**TASK REQUIREMENTS:** Copy out the material below in full, but not its images.

**MATERIAL PROVIDED:**
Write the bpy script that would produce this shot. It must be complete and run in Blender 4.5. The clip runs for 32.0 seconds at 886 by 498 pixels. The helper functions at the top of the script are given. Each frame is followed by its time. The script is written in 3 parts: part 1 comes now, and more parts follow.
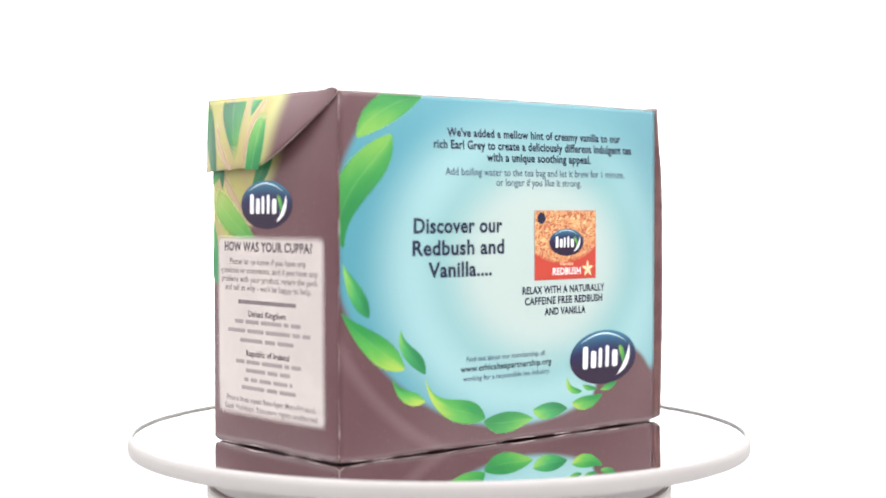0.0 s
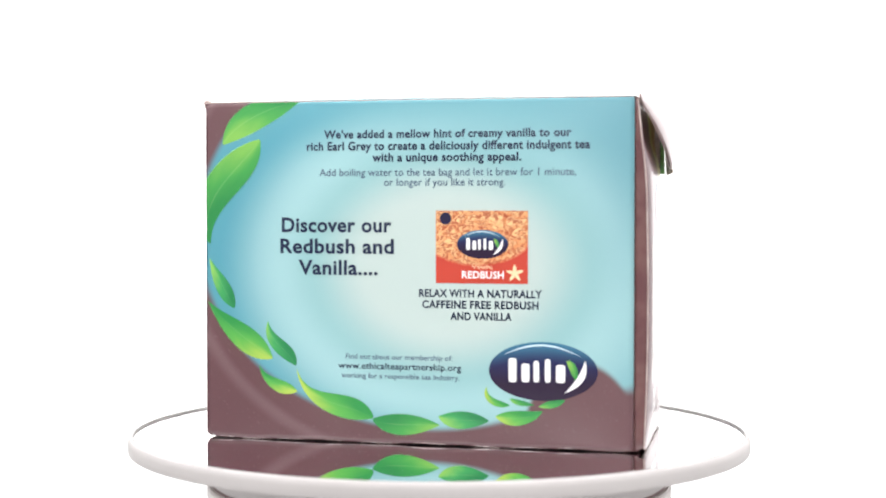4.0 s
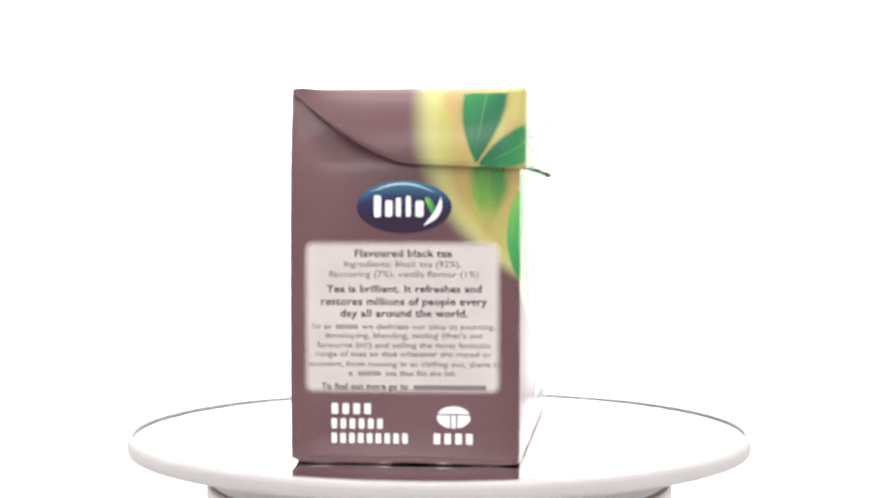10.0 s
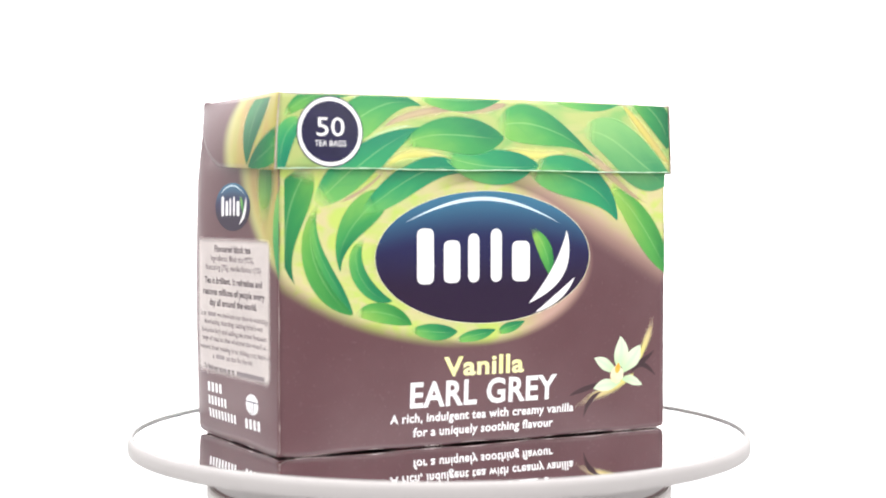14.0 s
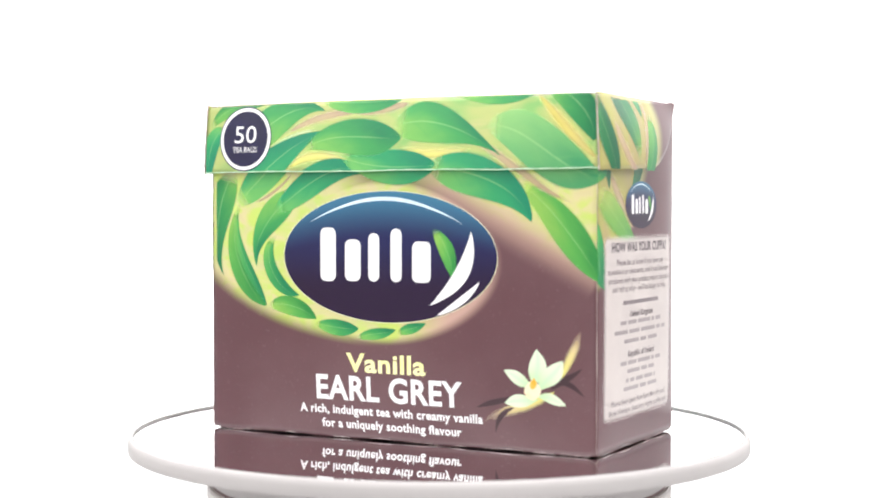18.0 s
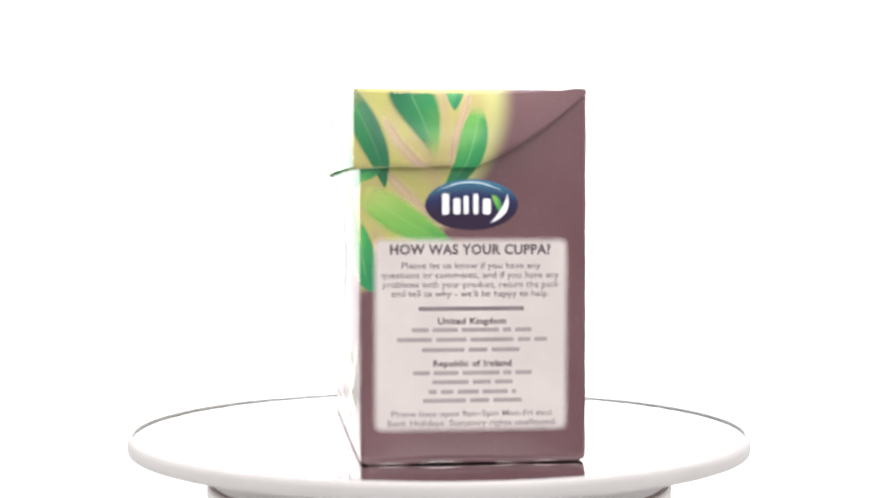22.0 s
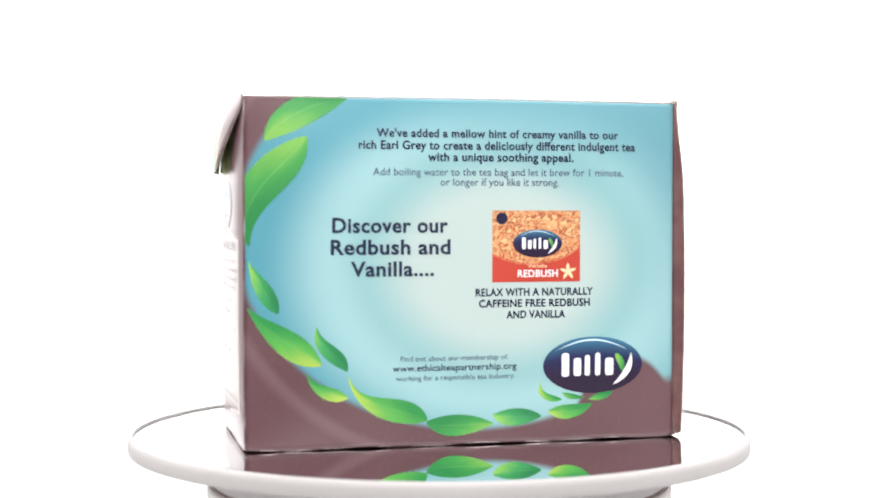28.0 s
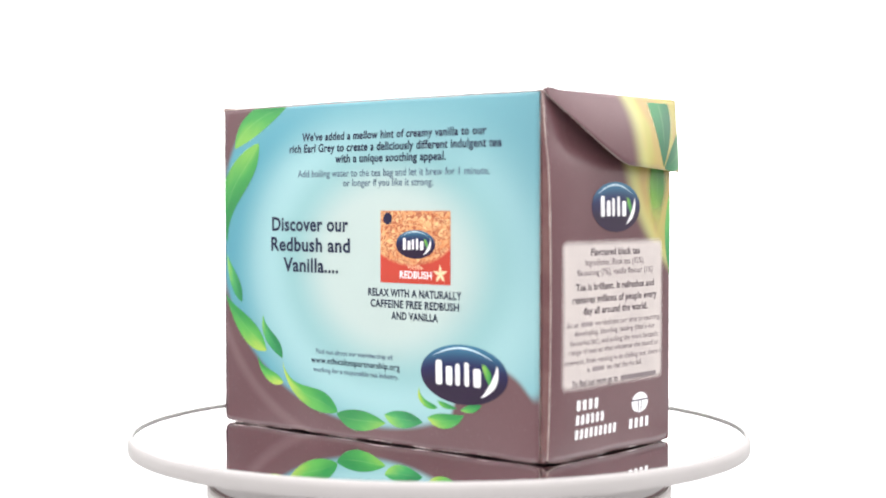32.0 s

**ANSWER TO THE PROBLEM:**
Write the bpy script that would produce this shot. It must be complete and run in Blender 4.5. The clip runs for 32.0 seconds at 886 by 498 pixels. The helper functions at the top of the script are given. Each frame is followed by its time. The script is written in 3 parts: part 1 comes now, and more parts follow.
0.0 s
4.0 s
10.0 s
14.0 s
18.0 s
22.0 s
28.0 s
32.0 s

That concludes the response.